**Task details:**
Give the data below again exactly as it stands. Omit the pictures.

**Provided material:**
-------------------------
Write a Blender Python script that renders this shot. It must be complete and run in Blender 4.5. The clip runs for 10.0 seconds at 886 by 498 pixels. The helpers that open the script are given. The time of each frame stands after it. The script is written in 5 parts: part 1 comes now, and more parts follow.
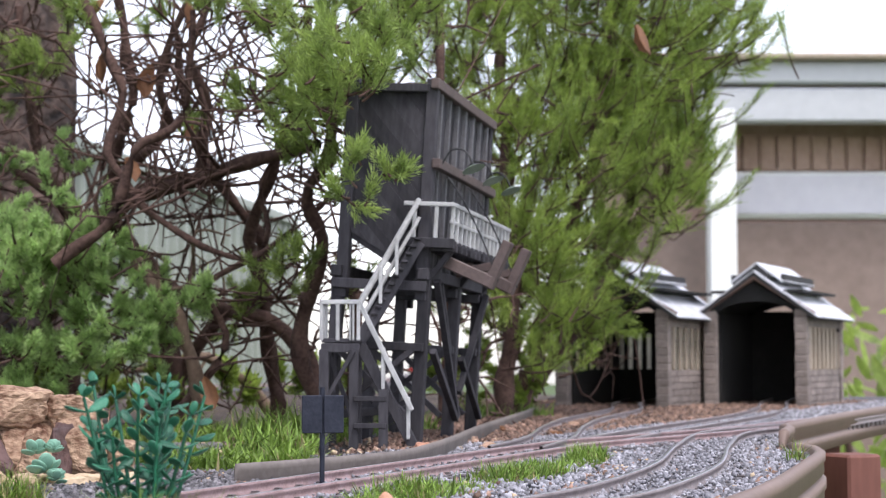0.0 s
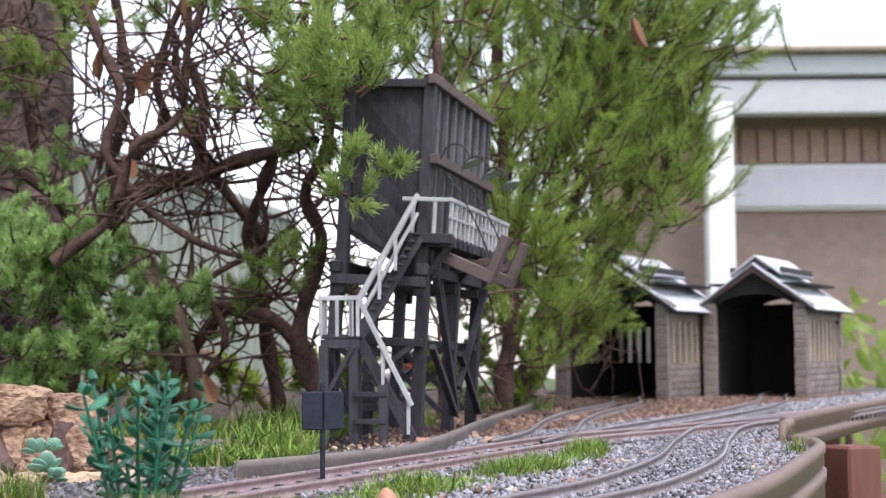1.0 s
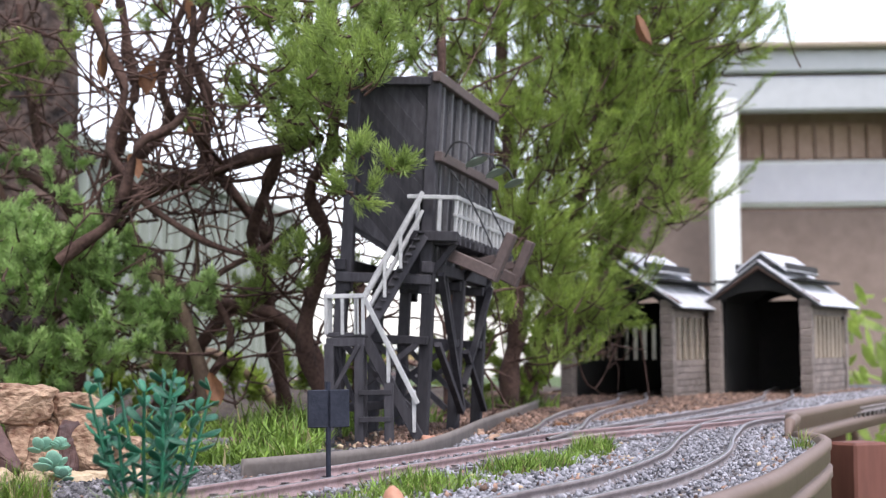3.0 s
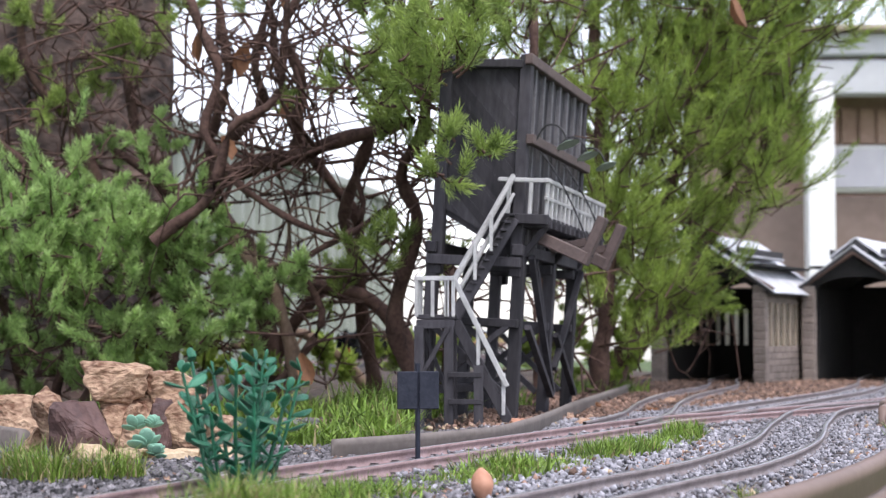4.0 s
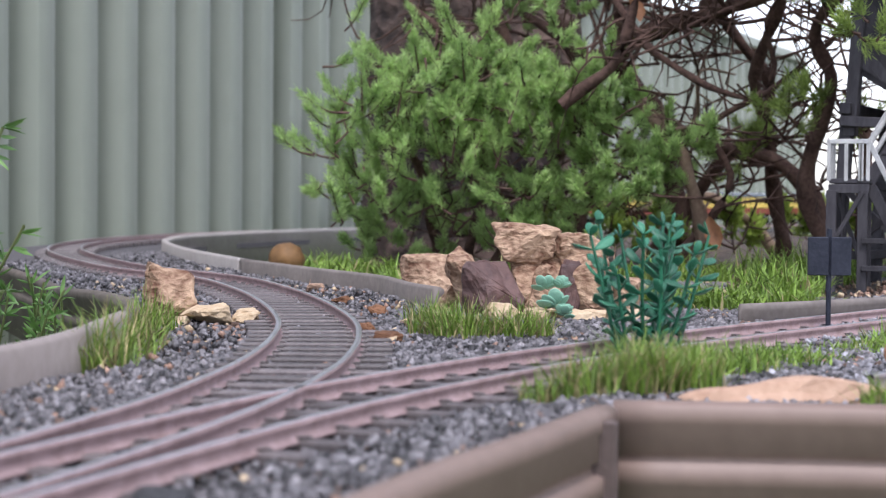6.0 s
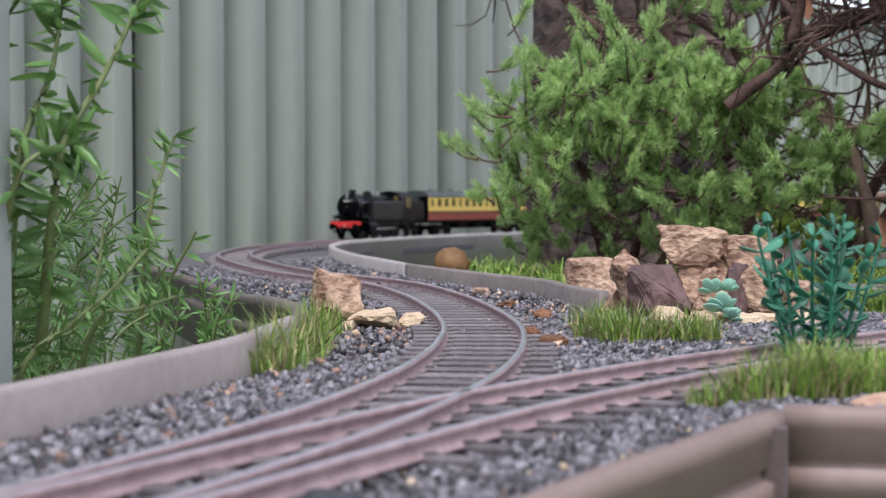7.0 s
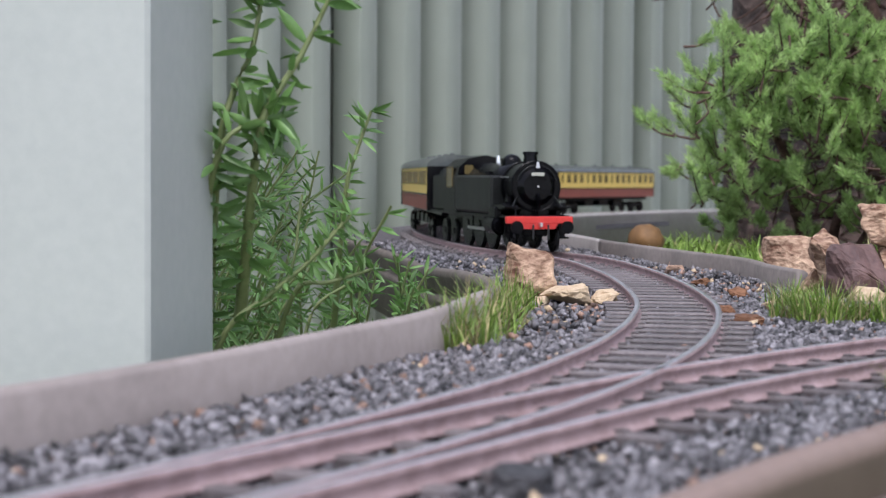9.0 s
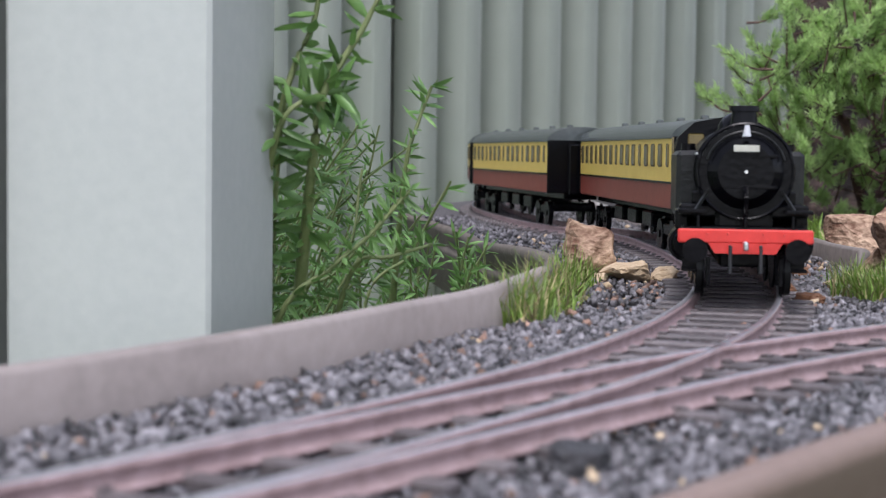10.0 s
-------------------------
**Reply:**
Write a Blender Python script that renders this shot. It must be complete and run in Blender 4.5. The clip runs for 10.0 seconds at 886 by 498 pixels. The helpers that open the script are given. The time of each frame stands after it. The script is written in 5 parts: part 1 comes now, and more parts follow.
0.0 s
1.0 s
3.0 s
4.0 s
6.0 s
7.0 s
9.0 s
10.0 s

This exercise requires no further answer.